We live in modern times. Despite being labeled as a third world country, the Philippines cannot be said to be behind other countries in terms of technology and lots of other things. In fact, if we look around, there are so many indications that we are not as backward as people of other nations might think.

Unfortunately, as we continue to travel the path towards modernization and, if I may add, sought-after sophistication, many Filipinos barely notice how much we are going farther away from things that should matter. I’m talking about culture, particularly, Filipino values.

It saddens me these days to see and hear young people scarcely showing respect to others, especially their elders. I grew up in the province and was thoroughly instilled with the importance of family ties, saying “po” and “opo,” and speaking in deferential tones when conversing with older people.

My husband and I are doing our best to raise our kids the same way. Thankfully, most of the things we keep teaching them seem to be sticking. If they sometimes forget, they get reprimanded and reminded. Truthfully, if there was one thing I would hate hearing about my kids is that they were not raised to practice good manners. On the other hand, I’d usually get surprised and mildly offended whenever some of their friends or classmates address me like a peer with matching authoritative tones to boot. I have to admit that there were times I imagined washing their mouths with soap if I could.
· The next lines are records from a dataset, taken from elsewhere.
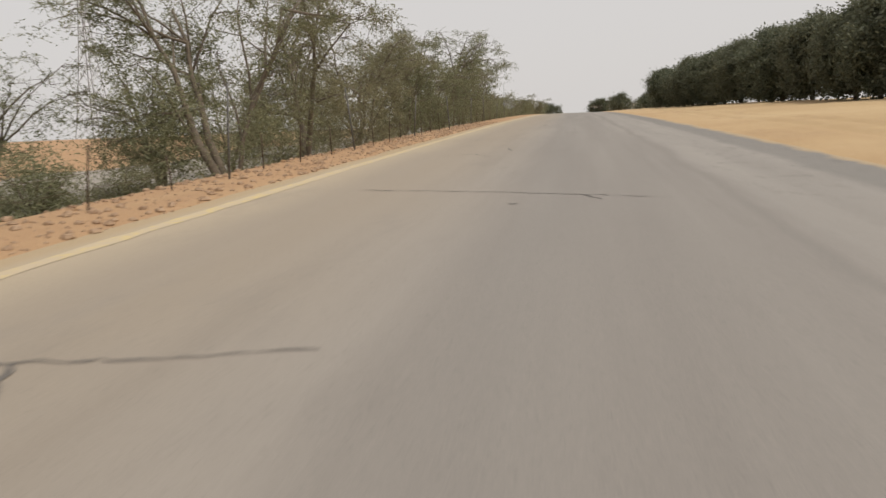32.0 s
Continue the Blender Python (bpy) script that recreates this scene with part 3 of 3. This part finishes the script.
# ================= right-hand side: mounds, scrub, marker posts, board =================
def mound(x, y, rx, ry, h, seed):
    """A low eroded heap of crusted earth with a ragged rim."""
    g, rings, n = Geo(), 9, 40
    v = []
    for i in range(rings + 1):
        t = i / rings
        for k in range(n):
            a = 2 * math.pi * k / n
            e = 1 + 0.22 * noise.noise((math.cos(a) * 1.6, math.sin(a) * 1.6, seed))
            px, py = x + math.cos(a) * rx * t * e, y + math.sin(a) * ry * t * e
            lump = 1 + 0.55 * noise.noise((px * 0.9, py * 0.9, seed)) + 0.25 * noise.noise((px * 2.7, py * 2.7, seed))
            v.append((px, py, ground_z(px, py) + h * lump * (1 - t ** 3) ** 1.4 - 0.12 * t))
    g.add(v, [(i * n + k, (i + 1) * n + k, (i + 1) * n + (k + 1) % n, i * n + (k + 1) % n) for i in range(rings) for k in range(n)])
    ob = part("earth_mound", g, CRUST, None, "", True)
    tagged(ob, "low eroded mound of brown crusted earth on the sand", "mound", "earth mounds")


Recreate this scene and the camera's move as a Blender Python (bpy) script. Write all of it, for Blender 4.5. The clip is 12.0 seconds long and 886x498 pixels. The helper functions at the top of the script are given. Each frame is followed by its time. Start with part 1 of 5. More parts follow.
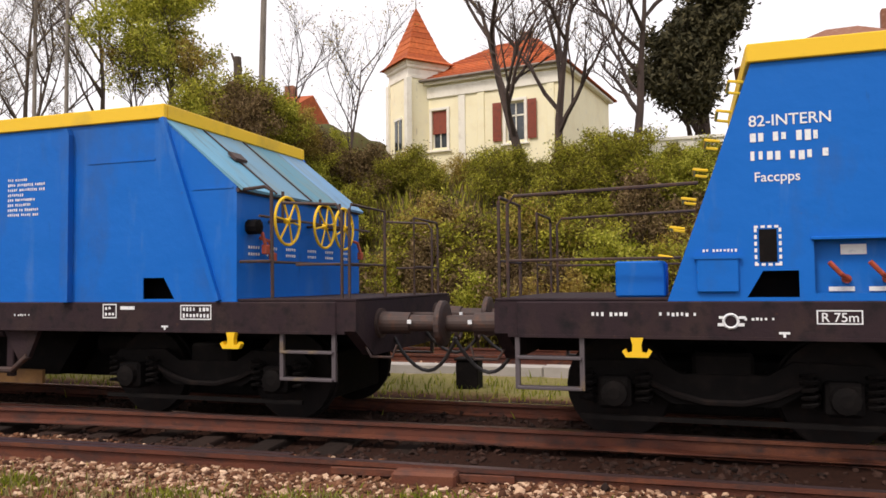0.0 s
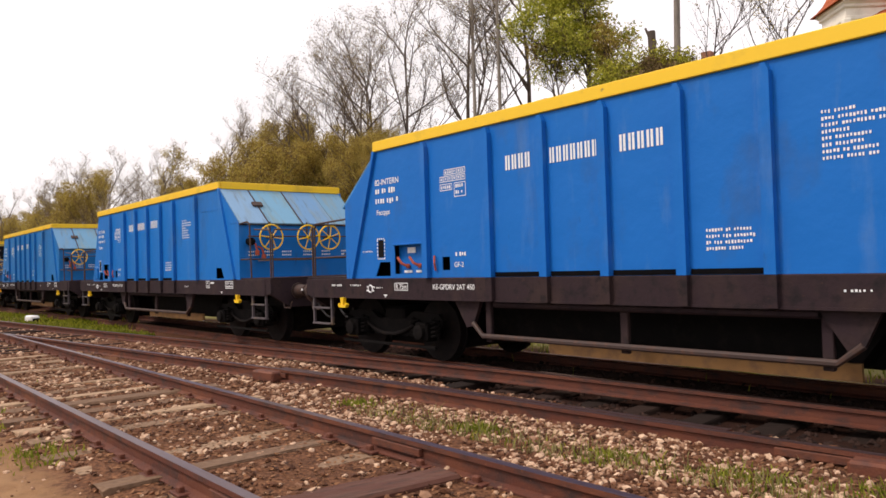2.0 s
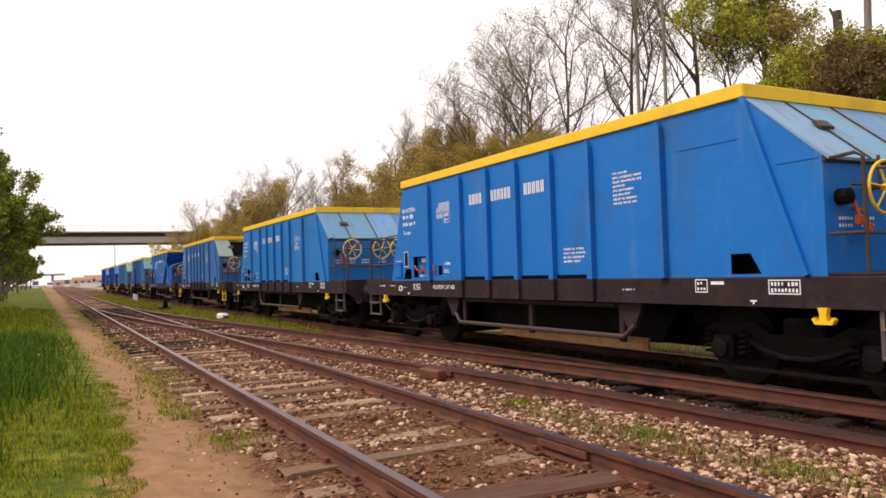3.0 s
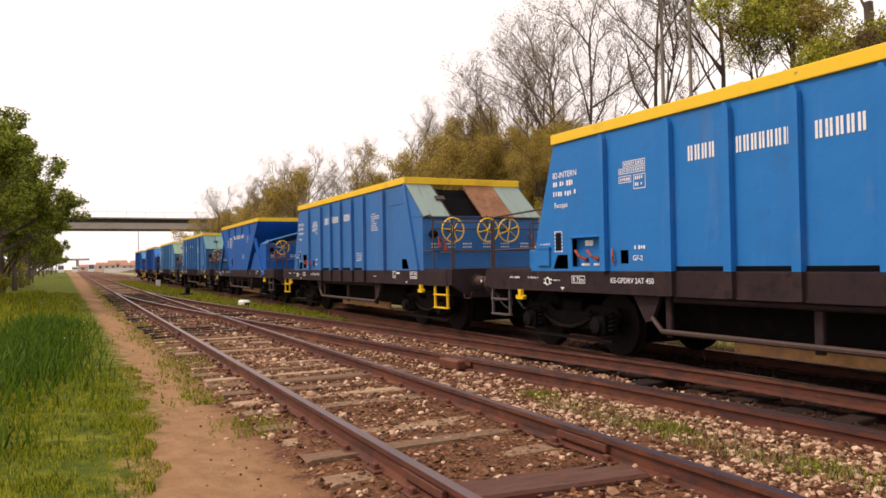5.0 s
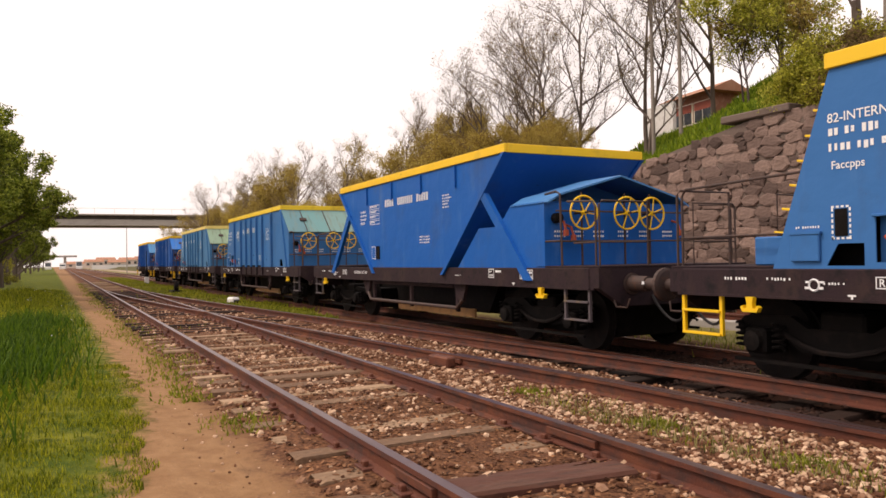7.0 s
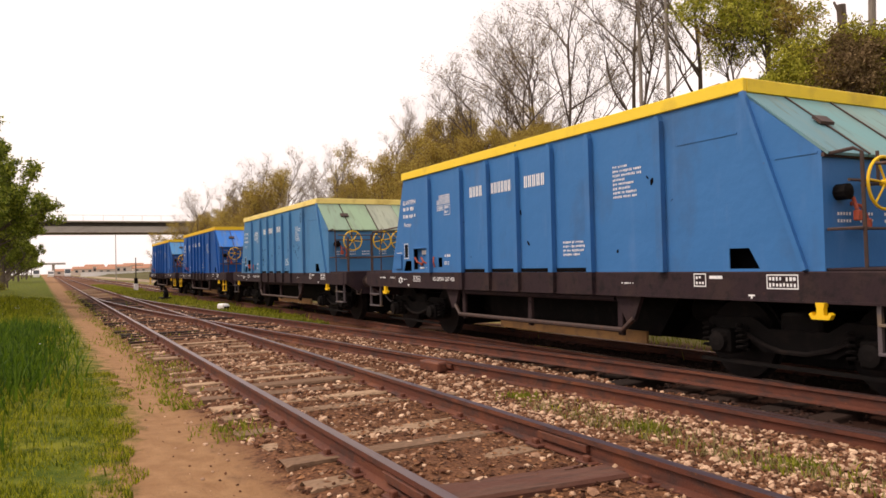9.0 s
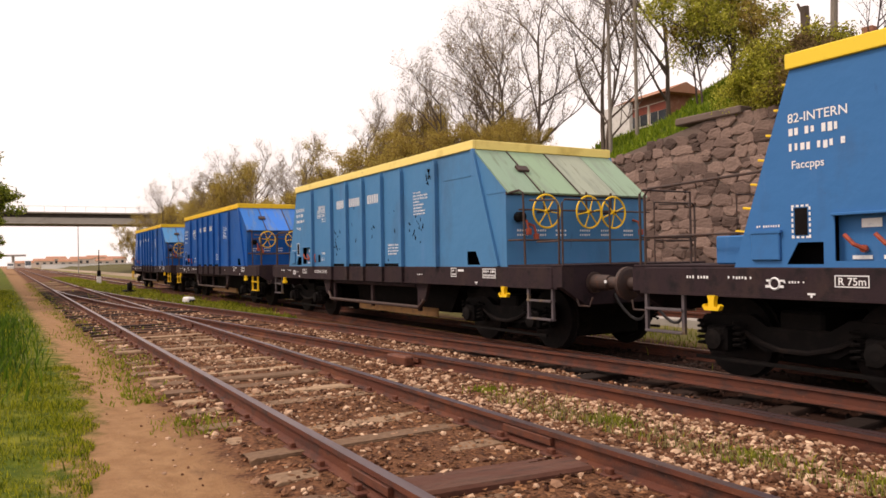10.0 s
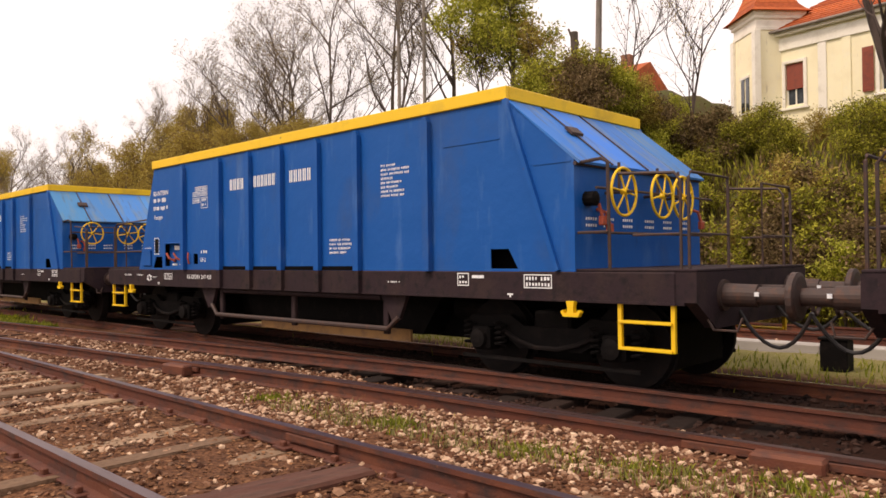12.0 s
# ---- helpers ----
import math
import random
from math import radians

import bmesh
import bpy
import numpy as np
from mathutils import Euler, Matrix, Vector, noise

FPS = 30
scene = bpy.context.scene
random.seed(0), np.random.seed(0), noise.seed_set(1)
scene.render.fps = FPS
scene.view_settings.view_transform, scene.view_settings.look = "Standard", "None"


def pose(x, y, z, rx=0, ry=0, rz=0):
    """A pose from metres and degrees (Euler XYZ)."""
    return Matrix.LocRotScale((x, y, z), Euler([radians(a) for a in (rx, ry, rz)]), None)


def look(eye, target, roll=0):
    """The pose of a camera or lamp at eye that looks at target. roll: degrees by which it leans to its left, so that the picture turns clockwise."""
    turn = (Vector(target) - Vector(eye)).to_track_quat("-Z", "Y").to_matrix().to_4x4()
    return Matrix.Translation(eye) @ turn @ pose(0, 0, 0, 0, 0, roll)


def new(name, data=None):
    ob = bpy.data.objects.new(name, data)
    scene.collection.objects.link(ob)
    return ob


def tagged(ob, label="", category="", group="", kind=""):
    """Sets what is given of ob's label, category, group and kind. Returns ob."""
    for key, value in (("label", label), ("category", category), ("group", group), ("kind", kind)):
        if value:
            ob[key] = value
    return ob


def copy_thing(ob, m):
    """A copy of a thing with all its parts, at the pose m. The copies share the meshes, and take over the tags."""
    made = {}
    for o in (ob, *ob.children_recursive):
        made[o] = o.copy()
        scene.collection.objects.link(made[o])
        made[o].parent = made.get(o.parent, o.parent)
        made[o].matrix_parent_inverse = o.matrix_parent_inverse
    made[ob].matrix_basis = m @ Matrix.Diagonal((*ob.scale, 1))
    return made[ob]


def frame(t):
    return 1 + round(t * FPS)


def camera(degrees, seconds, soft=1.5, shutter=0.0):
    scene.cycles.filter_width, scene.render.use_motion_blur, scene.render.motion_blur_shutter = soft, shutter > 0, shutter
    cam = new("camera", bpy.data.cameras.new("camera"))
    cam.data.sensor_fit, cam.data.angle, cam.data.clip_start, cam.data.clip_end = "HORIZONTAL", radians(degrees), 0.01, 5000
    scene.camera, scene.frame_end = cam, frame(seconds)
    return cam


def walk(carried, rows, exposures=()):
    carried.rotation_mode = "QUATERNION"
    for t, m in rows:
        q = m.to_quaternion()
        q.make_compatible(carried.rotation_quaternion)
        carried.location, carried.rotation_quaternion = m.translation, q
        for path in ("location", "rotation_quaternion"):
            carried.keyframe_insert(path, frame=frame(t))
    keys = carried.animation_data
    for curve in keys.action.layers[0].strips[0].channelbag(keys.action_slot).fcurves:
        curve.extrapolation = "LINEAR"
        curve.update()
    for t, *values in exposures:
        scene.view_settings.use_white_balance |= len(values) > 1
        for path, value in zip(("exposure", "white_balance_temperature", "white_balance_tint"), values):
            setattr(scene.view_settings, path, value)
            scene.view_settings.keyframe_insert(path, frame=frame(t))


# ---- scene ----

I understand that there are parents who believe in equality and mutual respect. Well, when I got married and had kids of my own, I saw my relationship with my parents veer in that direction. But I don’t think that kind of association can be, nor should be, applied yet to parents and very young children.

Many foreign and local TV shows, music, and movies don’t help. Young people nowadays are bombarded left and right with role models who are not very good examples to begin with. Which is why we parents should doubly focus on correctly teaching our kids who and what to believe in.

We Filipinos are known for our hospitable nature. But I hope that we can also become known as a people who are raising children who don’t talk insolently to adults as if they have every right to do so; children who’d rather be with their families instead of bonding with their friends majority of the time; and children whom other parents would speak well of for being raised properly.

In her book “Anything We Love Can Be Saved,” author Alice Walker writes about soul nurture as “that infusion of spiritual carrots and spinach that one’s own culture can give, and that the dominant culture under which we live cannot.”

To those of us who proudly say we are Filipinos, whether we still reside in the Philippines or have chosen to live in another land; whatever outside influences have come into this country and into our lives; however Americanized (or Europeanized, etc.) many of us have become; and whether we allow these factors to seep into every facet of our being or not; I  hope we can all continue to strive to keep intact what good Filipino values we intrinsically have and treasure them because they are, to begin with, part of who we are.